A hypersonic LRSO is the solution to re-creating the capability gap the US enjoyed with early cruise missiles against early SAM systems. Hypersonic LRSOs could attack the newest S‑300 systems directly, with impunity.  A hypersonic LRSO will boost to 200,000 feet and cruise towards the target from 1,000 miles away at Mach 6.  Close in, the missile will dive over from the upper stratosphere and slam into its target from directly overhead at five kilometers per second.  Air defenses will not be able to engage this missile with anything resembling consistency, whether the systems detect the missiles or not.[1]  This hypersonic LRSO re-assert the concepts of Global Strike in the face of A2/AD proliferation.  This is not a new idea; it is just a faster old idea.

Speed is the new stealth.

The X-51 hypersonic waverider. A prototype hypersonic cruise missile?
The X-51 hypersonic waverider. A prototype hypersonic cruise missile?

Specifically developing the hypersonic LRSO without nuclear weapons is an opportunity for the US to change the conversation regarding nuclear-arms proliferation without losing any capability.  The US has been on a decade-long journey to increase its capability to produce strategic effects without the use of nuclear weapons, and hypersonic missiles is a watershed moment in that journey.  It has made a determined effort to reduce reliance on nuclear weapons in deterrence, extended deterrence, and in non-nuclear options even after nuclear use has occurred.  Having non-nuclear strategic offensive capabilities offers many advantages over any reliance on nuclear weapons.
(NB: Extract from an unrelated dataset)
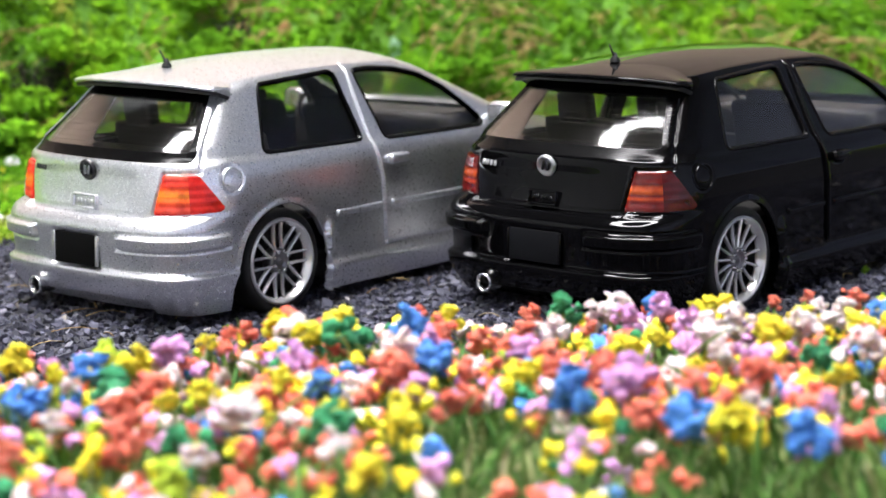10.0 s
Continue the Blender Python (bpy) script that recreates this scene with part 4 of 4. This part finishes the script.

(1) Strategic deterrence is actually enhanced since the threat of using non-nuclear weapons is generally seen as more credible than a nuclear threat.

(2) A non-nuclear strategic strike may be a better method of restoring deterrence in the event deterrence fails.  If an adversary uses nuclear weapons, the question becomes, “how does one restore deterrence?”  The international community is in general agreement that nuclear deterrence is established when the user feels that the penalty for nuclear use is exceedingly high.  Responding with nuclear weapons would certainly serve this purpose but at the same time undermines the position of not using nuclear weapons.  In other words, a nuclear response may be counterproductive in re-establishing nuclear deterrence.

(3) Non-nuclear strategic offensive capabilities have introduced an intermediate level on the escalation ladder.  For years, the United States has been searching for a level of warfare between conventional theater war and general nuclear war.  A non-nuclear strategic strike provides flexibility to act as a firebreak to nuclear escalation.[2]

Granted, a non-nuclear strategic strike is not as easy to achieve as you have been led to believe. Take, for example, an airfield as a target. In today’s paradigm, a single ALCM with a nuclear warhead can destroy or degrade that airfield to the point it is no longer usable. Could a non-nuclear, hypersonic LRSO achieve the same thing? Perhaps, but it would probably take more than one. So while the efficiency of such a strike would decrease in the non-nuclear case, the advantages of operating in a non-nuclear world are worth the risk. Can the entirety of our nuclear arsenal be replaced with non-nuclear weapons? Unlikely.  But can the air-breathing portion be replaced? Much more likely.

A non-nuclear, hypersonic LRSO would help shed the last bastion of Cold War ideology and fully change the nuclear triad to the strategic triad, as defined in the 2001 Nuclear Posture Review.  The new triad replaced the Bombers-Submarines-Missiles Triad with Offense-Defense-Infrastructure.[3] A non-nuclear, hypersonic LRSO working as a strategic-strike platform serves to promote strategic stability and works to reduce US reliance on nuclear weapons while allowing it to remain postured to deal with the entire spectrum of conflict up to and including nuclear war, at the same time promoting counter-proliferation policies.

With a hypersonic LRSO, the Pentagon can achieve all of their needs without the need for nuclear warheads on cruise missiles. Strategic effects will be retained and nuclear arms will be reduced. The hypersonic LRSO is a win-win.

The USAF should field a non-nuclear, hypersonic LRSO with the intention of replacing the AGM‑86B ALCM and AGM‑86C CALCM.  The hypersonic LRSO removes the vulnerability of the ALCM and CALCM against modern air defenses while integrating into existing paradigms concerning Global Strike doctrine.  As hypersonic LRSOs replace ALCMs in the strategic nuclear mindset, ALCMs should be converted to CALCMs.  While the ALCM and CALCM remain vulnerable to modern air defenses, those defenses are not omnipresent.  The CALCM is still valuable as a long-range conventional standoff strike weapon, and there are many regions and theaters where CALCM use is both warranted and desired by Combatant Commanders.  It is in this way that the USAF should divest itself of ALCM and CALCM, through attrition.  Similarly, the US Navy should pursue hypersonic replacements for the Tomahawk and Harpoon, retiring those systems also through attrition or sale.

 

[1] “Hypersonic Missiles: Speed is the New Stealth,” The Economist, June 1, 2013.  http://www.economist.com/news/technology-quarterly/21578522-hypersonic-weapons-building-vehicles-fly-five-times-speed-sound

[2] Andrew F. Krepinevich and Robert C. Martinage, “Transformation of Strategic-Strike Operations,” Center for Strategic and Budgetary Assessments, March 2001, ii-iii.

[3] Donald Rumsfeld, “2001 Nuclear Posture Review,” Department of Defense, 2001.